With an estimated 1,000 babies born in Scotland every week, RCM is recommending that midwifery staff remain on maternity wards.
“Our advice is that midwives shouldn’t be called in to provide other care,” Dr Ross-Davie added.
“We are also encouraging midwives who have retired in the last three years to sign up for an emergency register – and midwifery students nearing the end of their training to extend their time in hospitals.
“It’s important to remember that midwives are also experiencing something completely new. But everyone is going through this together.
“Maternity services are open to care for women as we always are, through whatever is going on. We will continue to make it as positive and special an experience as we possibly can. Once the door to that labour room is closed, it doesn’t matter what is going on outside.
“We will focus on getting through that labour and birth together. This is still going to be a special time. So mums-to-be need to try to relax and look after themselves as much as they can.” Meanwhile, the RCM is calling for maternity services to be ring-fenced during the crisis to ensure women receive safe care.
Chief executive Gill Walton said: “Women are still pregnant, still having babies, and they need the care and support of properly resourced maternity services.”
This should be the happiest time of my life but I’m worried I could pass the virus on to my baby
Shaunna Crawford’s baby is due today but what should be one of the happiest, most exciting experiences of her life has become fraught with worry and uncertainty.
“It’s been so up and down,” said the 28-year-old mum-to-be. I’ve been at home for two weeks now. As soon as all this started I just didn’t want to take the chance.
“There’s so much uncertainty. I’m worried in case I catch the virus and pass it on to the baby, worried about what it’s going to be like in hospital with visiting off-limits – and about what will happen coming home with a new baby and no support.
“It’s supposed to be such a happy experience, but I feel like we have been robbed of one of the most amazing times of our lives.”
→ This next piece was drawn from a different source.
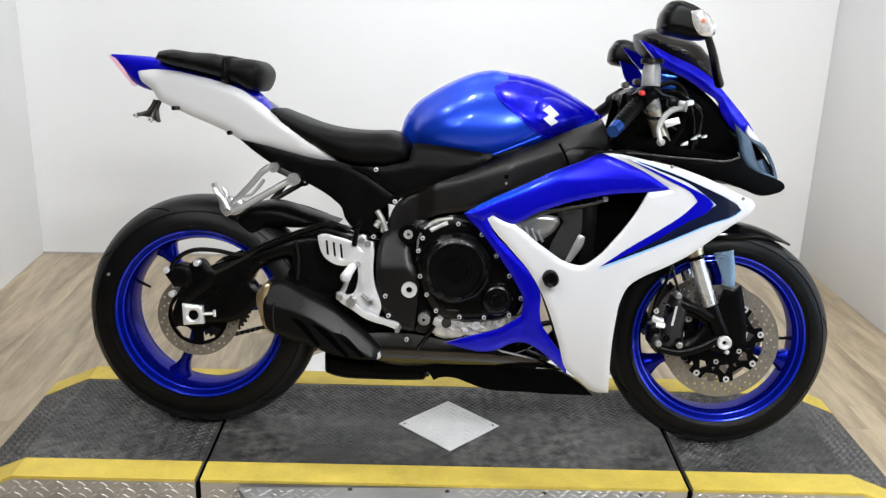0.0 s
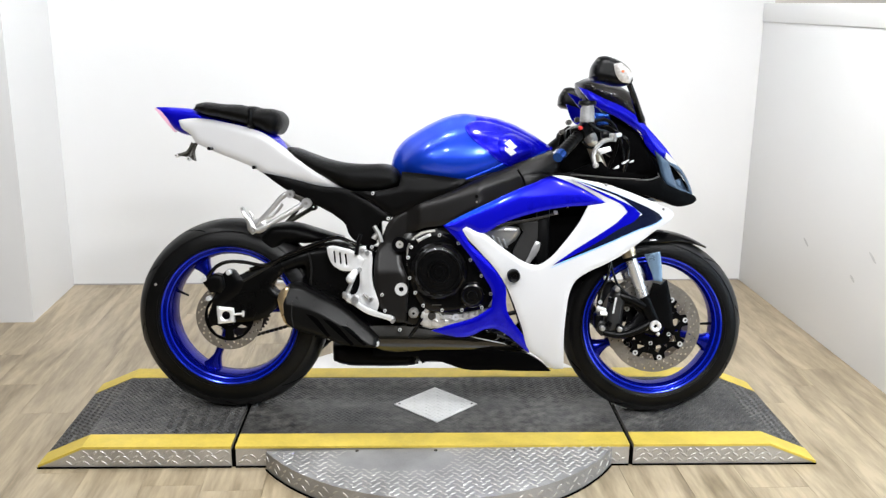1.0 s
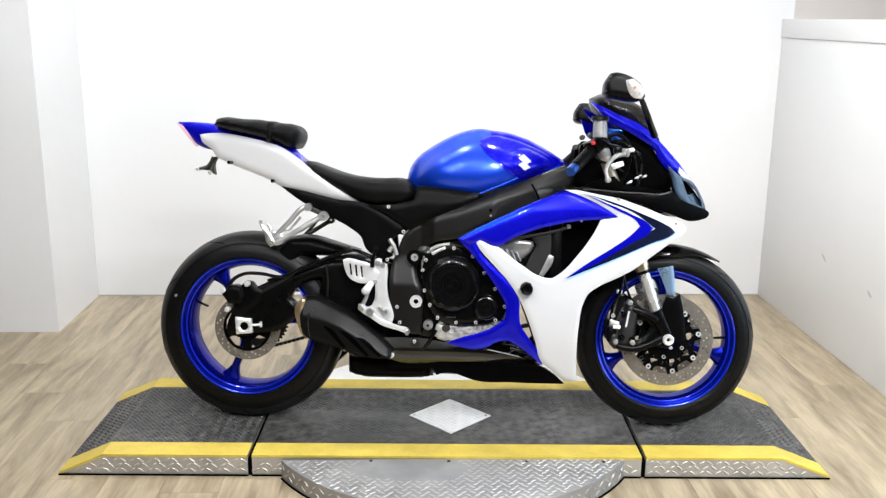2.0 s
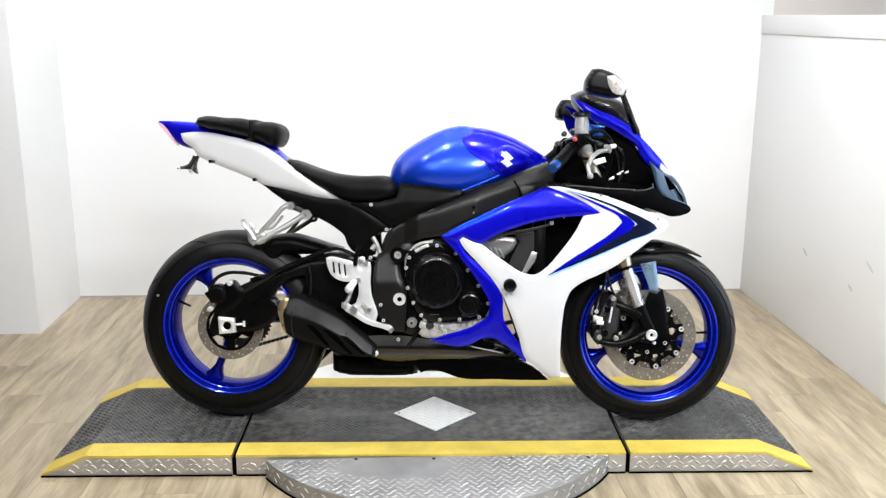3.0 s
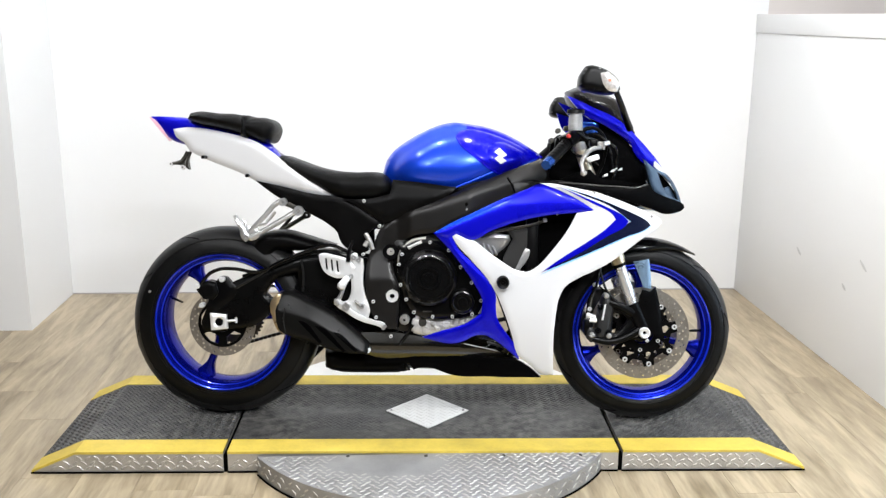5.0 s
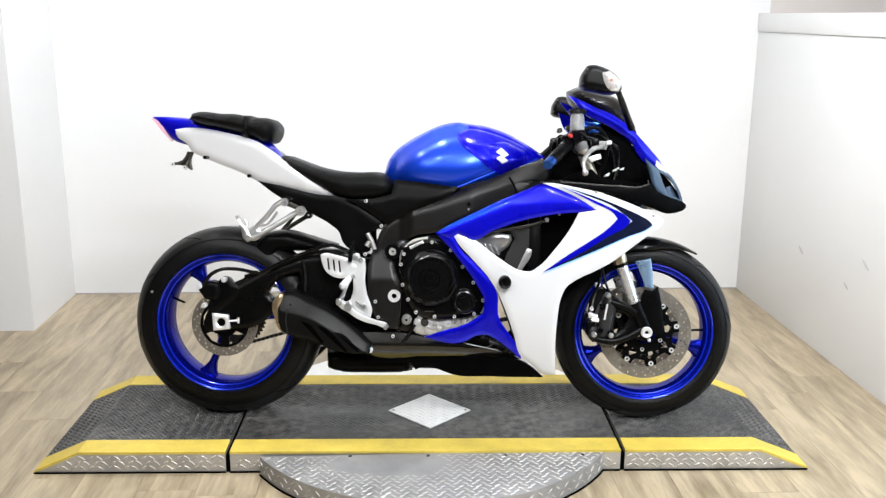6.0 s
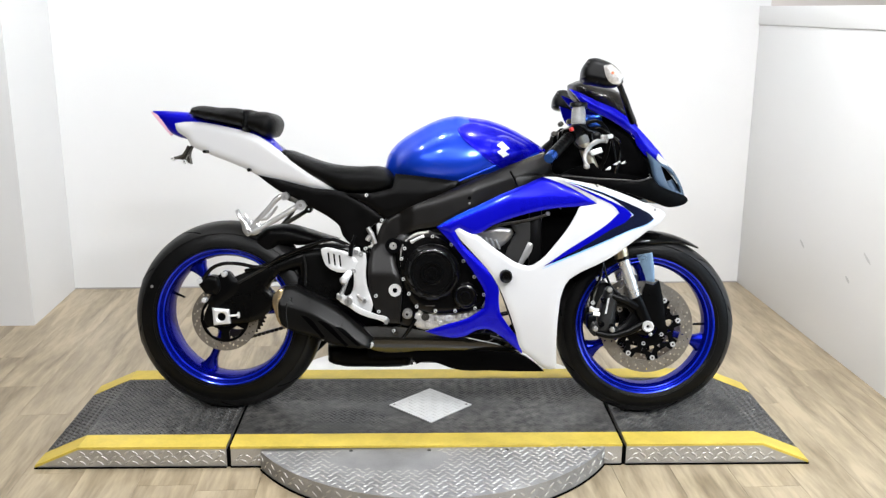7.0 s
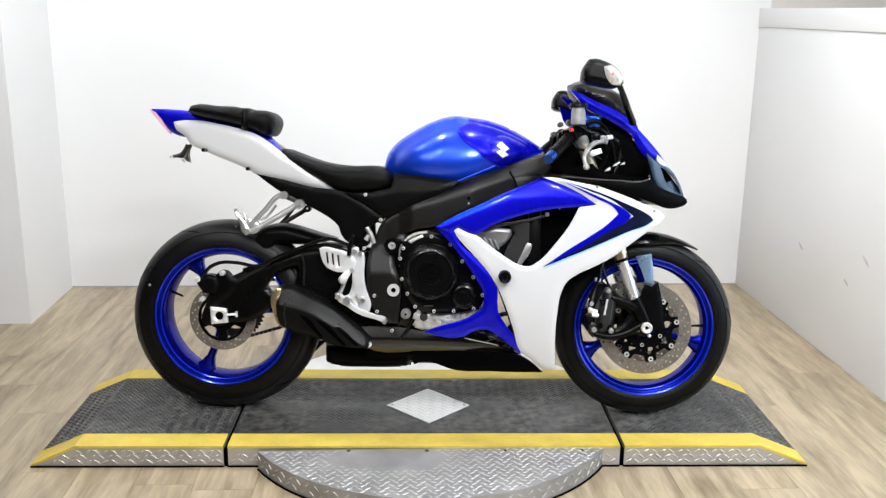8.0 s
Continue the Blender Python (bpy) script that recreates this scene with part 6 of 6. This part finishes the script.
# front brake and mudguard
for s in (-1, 1):
    part("fork_foot", drum(0.030, s * 0.126, s * 0.08, (0.689, 0.312), 0.006, 28), BLACKM, bike, "black fork foot")
    part("fork_guard", panel(FORK_GUARD, lambda x, z: 0.128 - 4 * (x - 0.705 - 0.2 * (0.40 - z)) ** 2, thick=0.012, roll=0.001, reach=0.004, step=0.008, side=s), BLACKM, bike, "black fork guard")
    part("caliper_bracket", panel(CAL_BRACKET, 0.112, thick=0.02, roll=0.006, step=0.008, side=s, holes=[CAL_GAP]), BLACKM, bike)
    cp = part("front_caliper", panel(CALIPER, 0.128, thick=0.05, roll=0.012, reach=0.016, step=0.008, side=s), CALM, bike, "dark grey radial brake caliper")
    part("caliper_marking", panel([(0.5585, 0.400), (0.5645, 0.401), (0.556, 0.350), (0.550, 0.349)], 0.1305, thick=0.003, roll=0.0003, step=0.006, side=s), SILVER, cp, "pale unreadable marking bar")
    part("bleed_nipple", tube([(0.503, s * 0.115, 0.362), (0.531, s * 0.115, 0.356)], 0.009, 10), SILVER, cp)
    part("brake_line", tube([(0.505, s * 0.115, 0.37), (0.512, s * 0.12, 0.42), (0.53, s * 0.12, 0.455), (0.545, s * 0.11, 0.52)], 0.005, 8), BLACKG, cp)
    for bx, bz in ((0.520, 0.300), (0.575, 0.298), (0.564, 0.428)):
        part("bolt", drum(0.009, s * 0.136, s * 0.10, (bx, bz), 0.003, 12), CAST, cp)
    part("caliper_body_rear", box(0.497, 0.527, *sorted((s * 0.06, s * 0.115)), 0.292, 0.345, 0.008), BLACKM, cp)
    part("caliper_arm", tube([(0.575, s * 0.118, 0.407), (0.611, s * 0.122, 0.394), (0.653, s * 0.118, 0.371)], (0.012, 0.015), 10), BLACKM, cp, "black caliper mounting arm")
    part("caliper_arm", tube([(0.523, s * 0.118, 0.286), (0.574, s * 0.124, 0.278), (0.628, s * 0.122, 0.292), (0.673, s * 0.118, 0.316)], (0.010, 0.014), 10), BLACKM, cp, "black caliper mounting arm")
    part("hose_union", tube([(0.503, s * 0.12, 0.369), (0.521, s * 0.12, 0.360)], 0.006, 8), SILVER, cp, "bright hose union")
    part("hose_union", tube([(0.513, s * 0.12, 0.348), (0.535, s * 0.12, 0.346)], 0.0075, 8), SILVER, cp, "bright hose union")
    part("caliper_half", panel([(0.504, 0.318), (0.520, 0.330), (0.536, 0.309), (0.551, 0.282), (0.519, 0.272), (0.503, 0.29)], 0.118, thick=0.04, roll=0.006, reach=0.01, step=0.007, side=s), CALM, cp)
part("front_axle", lathe([(0.0005, -0.122), (0.005, -0.122), (0.0065, -0.138), (0.015, -0.140), (0.0185, -0.136), (0.0185, -0.11), (0.0005, -0.11)], 24, (0.689, 0, 0.310), closed=False), SILVER, bike, "bright front axle end", 25)
guard = bmesh.new()
rows = []
for k in range(23):
    a = math.radians(56 + 92 * k / 22)
    loop = []
    for j in range(13):
        b = -1.25 + 2.5 * j / 12
        rad = FR + 0.016 - 0.055 * (1 - math.cos(b)) * min(1, 0.08 + k / 8)
        loop.append((FX_A + rad * math.cos(a), (0.03 + 0.042 * min(1, k / 7)) * math.sin(b) / math.sin(1.25), FR + rad * math.sin(a)))
    rows.append(loop)
outer = [[guard.verts.new(p) for p in r] for r in rows]
inner = [[guard.verts.new((FX_A + (x - FX_A) * 0.988, y * 0.97, FR + (z - FR) * 0.988)) for x, y, z in r] for r in rows]
for i in range(len(rows) - 1):
    for j in range(12):
        guard.faces.new((outer[i][j], outer[i][j + 1], outer[i + 1][j + 1], outer[i + 1][j]))
        guard.faces.new((inner[i][j], inner[i + 1][j], inner[i + 1][j + 1], inner[i][j + 1]))
    for j in (0, 12):
        guard.faces.new((outer[i][j], outer[i + 1][j], inner[i + 1][j], inner[i][j]))
for i in (0, len(rows) - 1):
    for j in range(12):
        guard.faces.new((outer[i][j], outer[i][j + 1], inner[i][j + 1], inner[i][j]))
mud = part("front_mudguard", guard, BLACKG, bike, "gloss black front mudguard")
for s in (-1, 1):
    part("mudguard_ear", panel(EAR, lambda x, z: 0.100 - 7 * (x - 0.690 - 0.1 * (0.5 - z)) ** 2, thick=0.006, roll=0.001, reach=0.004, step=0.008, side=s), EARM, mud, "glossy mudguard side, blue window reflection put into its colour")

# behind the fairing
part("radiator", box(0.30, 0.34, -0.17, 0.17, 0.36, 0.72, 0.008), BLACKM, bike, "black radiator")
shield = part("heat_shield", panel(HEAT_SHIELD, lambda x, z: 0.150 + 0.12 * (z - 0.56), thick=0.01, roll=0.006, step=0.008), HANGER, bike, "bare alloy engine shield")
for k in range(4):
    part("shield_rib", tube([(0.145 + 0.016 * k, -0.158, 0.600 - 0.004 * k), (0.160 + 0.016 * k, -0.153, 0.566 - 0.002 * k)], 0.004, 8), HANGER, shield)
part("radiator_bracket", panel(RAD_SIDE, 0.168, thick=0.01, roll=0.003, reach=0.006, step=0.008), RADGREY, bike, "dark grey radiator bracket")
part("radiator_tab", panel(HOSE, 0.172, thick=0.008, roll=0.002, reach=0.004, step=0.006), HANGER, bike, "bright metal tab")
part("clutch_cable", tube([(0.155, -0.176, 0.618), (0.20, -0.178, 0.635), (0.25, -0.178, 0.646), (0.31, -0.178, 0.658), (0.36, -0.17, 0.672)], 0.0045, 8), CHAINM, bike)
part("fairing_clip", box(0.352, 0.364, -0.176, -0.160, 0.668, 0.680, 0.002), WHITE, bike, "small white clip")
for bx, bz in ((0.325, 0.611), (0.333, 0.607), (0.37, 0.70), (0.40, 0.69)):
    part("inner_screw", drum(0.003, -0.142, -0.12, (bx, bz), 0.001, 8), HANGER, bike)
part("airbox", box(0.0, 0.36, -0.12, 0.12, 0.70, 0.80, 0.02), BLACKM, bike)
part("fairing_stay", tube([(0.205, -0.2, 0.46), (0.235, -0.2, 0.38), (0.27, -0.19, 0.28)], 0.008, 8), BLACKM, bike)
part("fairing_stay", tube([(0.15, -0.19, 0.30), (0.20, -0.19, 0.35), (0.24, -0.19, 0.36)], 0.007, 8), BLACKM, bike)
part("fairing_stay", tube([(0.18, -0.19, 0.285), (0.235, -0.19, 0.27), (0.28, -0.18, 0.262)], 0.006, 8), BLACKM, bike)

# side stand on the far flank
part("side_stand", tube([(-0.34, 0.09, 0.26), (-0.45, 0.19, 0.15), (-0.54, 0.27, 0.066)], 0.011, 10), BLACKM, bike, "black side stand")
part("stand_foot", box(-0.566, -0.516, 0.255, 0.29, 0.051, 0.061, 0.003), BLACKM, bike)
part("lower_frame", pillow([(-0.47, 0.46), (-0.36, 0.50), (-0.24, 0.49), (-0.10, 0.40), (-0.07, 0.30), (-0.20, 0.26), (-0.36, 0.33), (-0.47, 0.39)], 0.10, 0.03, step=0.015), BLACKM, bike, "black lower frame")
part("frame_joint", tube([(0.238, -0.150, 0.808), (0.252, -0.149, 0.785), (0.268, -0.145, 0.745)], 0.0035, 6), VOID, bike, "dark joint line in the frame")
part("frame_hole", drum(0.0055, -0.168, -0.15, (0.110, 0.722), 0.001, 12), VOID, bike)
part("frame_stud", drum(0.0035, -0.169, -0.15, (0.110, 0.705), 0.001, 10), CAST, bike)
part("swingarm_weld", tube([(-0.428, -0.122, 0.535), (-0.420, -0.124, 0.50), (-0.422, -0.12, 0.43)], 0.004, 6), MUFFM, bike, "raised weld seam")
part("swingarm_rib", tube([(-0.53, -0.119, 0.505), (-0.60, -0.117, 0.463), (-0.66, -0.117, 0.43)], 0.005, 6), MUFFM, bike)
for s in (-1, 1):
    part("headlamp", panel([(0.712, 0.866), (0.735, 0.846), (0.770, 0.800), (0.786, 0.768), (0.770, 0.786), (0.735, 0.822), (0.708, 0.848)], lambda x, z: 0.112 - 0.55 * max(0, x - 0.71), thick=0.02, roll=0.004, step=0.008, side=s), LENS, bike, "clear headlamp lens")
    for bx, bz, br in ((0.534, 0.402, 0.009), (0.528, 0.325, 0.009), (0.560, 0.318, 0.008)):
        part("caliper_bore", ring(0.004, br, s * 0.1315, s * 0.11, (bx + 0.012, bz - 0.01), 18), BLACKG, bike)
    part("pinch_bolt", drum(0.006, s * 0.126, s * 0.10, (0.664, 0.300), 0.002, 10), CAST, bike)
    part("pinch_bolt", drum(0.006, s * 0.126, s * 0.10, (0.700, 0.283), 0.002, 10), SILVER, bike)
    part("hose_clamp", ring(0.003, 0.007, s * 0.122, s * 0.10, (0.512, 0.384), 14), SILVER, bike)
    part("sensor_line", tube([(0.545, s * 0.10, 0.52), (0.555, s * 0.115, 0.47), (0.575, s * 0.12, 0.43), (0.60, s * 0.12, 0.41)], 0.004, 8), BLACKG, bike)
    part("brake_joint", box(0.522, 0.540, *sorted((s * 0.10, s * 0.12)), 0.455, 0.468, 0.003), SILVER, bike)
part("brake_switch", tube([(-0.268, -0.175, 0.535), (-0.262, -0.175, 0.575), (-0.252, -0.17, 0.60)], 0.007, 10), BLACKG, bike)
for bx, bz in ((0.688, 0.690), (0.505, 0.764)):
    part("fairing_screw", drum(0.0045, -fair(bx, bz) - 0.0015, -fair(bx, bz) + 0.004, (bx, bz), 0.001, 10), CAST, bike)
ma = math.radians(157)
part("balance_mark", drum(0.0045, -0.0905, -0.083, (RX_A + 0.262 * math.cos(ma), RR + 0.262 * math.sin(ma)), 0.001, 10), CAST, bike)
for k in range(5):
    part("sump_rib", tube([(0.075 + 0.018 * k, -0.150, 0.358), (0.069 + 0.018 * k, -0.150, 0.335)], 0.004, 6), CAST, bike)

# ---- floor boards ----
PW, PL = 0.182, 1.22
board_mesh = {}


def plank_bm(x0, x1, y0, y1, bm=None):
    bm = bm or bmesh.new()
    e = 0.0003
    low = [bm.verts.new(p) for p in ((x0, y0, -0.004), (x1, y0, -0.004), (x1, y1, -0.004), (x0, y1, -0.004))]
    top = [bm.verts.new(p) for p in ((x0 + e, y0 + e, 0), (x1 - e, y0 + e, 0), (x1 - e, y1 - e, 0), (x0 + e, y1 - e, 0))]
    bm.faces.new(top)
    for i in range(4):
        j = (i + 1) % 4
        bm.faces.new((low[i], low[j], top[j], top[i]))
    return bm


gap = 0.0002
first = plank_bm(gap, PW - gap, gap, PL - gap)
whole = bpy.data.meshes.new("plank")
first.to_mesh(whole)
first.free()
whole.materials.append(PLANK)
rest = bmesh.new()
rng = random.Random(5)
for i in range(-19, 20):
    start = SOUTH - rng.random() * PL
    for j in range(8):
        x, y = i * PW, start + j * PL
        if y > BACK + 0.05 or x + PW > EAST + 0.1:
            continue
        if -2.3 < x < 2.2 and y + PL > -1.6:
            end = min(y + PL, BACK + 0.08)
            if end < y + PL:
                cut = plank_bm(gap, PW - gap, gap, end - y - gap)
                me = bpy.data.meshes.new("plank")
                cut.to_mesh(me)
                cut.free()
                me.materials.append(PLANK)
                share("plank", me, pose(x, y, 0), floor)
            else:
                share("plank", whole, pose(x, y, 0), floor)
        else:
            plank_bm(x + gap, x + PW - gap, max(y, SOUTH - 0.05) + gap, min(y + PL, BACK + 0.1) - gap, rest)
far = part("far_planks", rest, PLANK, floor)
tagged(far, "grey-brown oak-look planks", kind="stuff")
Shaunna, from Blantyre, South Lanarkshire, had her last antenatal appointment two weeks ago. But with the baby due imminently, Shaunna and partner Gary Lindsay have received little guidance on what will happen when she goes into labour.
“I asked my midwife what the situation would be and she didn’t seem to know,” she said. “I feel really anxious. I’m a realist and appreciate things are changing every day, but I want to be prepared.”
Shaunna is hoping for a natural birth so she can get straight home but, with family not allowed to visit due to social distancing, she will have to rely on Gary, 26, for support. “I’m confident we will cope – but others might not be so lucky. At least this way we can enjoy being in our little bubble and adjust to life as first-time parents.
“And we know that everyone will meet the baby eventually, perhaps just a little later than we’d hoped.”
Expectant mums told: Don’t panic
by Dr Mary Ross-Davie, RCM director for Scotland
None of us had even heard of the phrases self-isolation or social distancing two weeks ago.
Even though the Prime Minister has defined pregnant women in the vulnerable group, they are not more susceptible to contracting the virus than the general population and do not become more unwell than the general public if they do get it.
Healthy, pregnant woman with no underlying medical conditions are being advised to practice very safe social distancing, not self-isolating.
The only time you would need to self-isolate – that is, staying in a room separate from everyone else in the household – is if you are showing symptoms.
We’re finding some people are confused and think they need to stay indoors if they are pregnant – but we couldn’t do that for 40 weeks!
The important thing to emphasise is that pregnant women must remain active. If they aren’t moving, that could lead to a whole host of other problems, such as deep vein thrombosis.
After the baby is born you still need to be active. Just make sure it is at a safe social distance.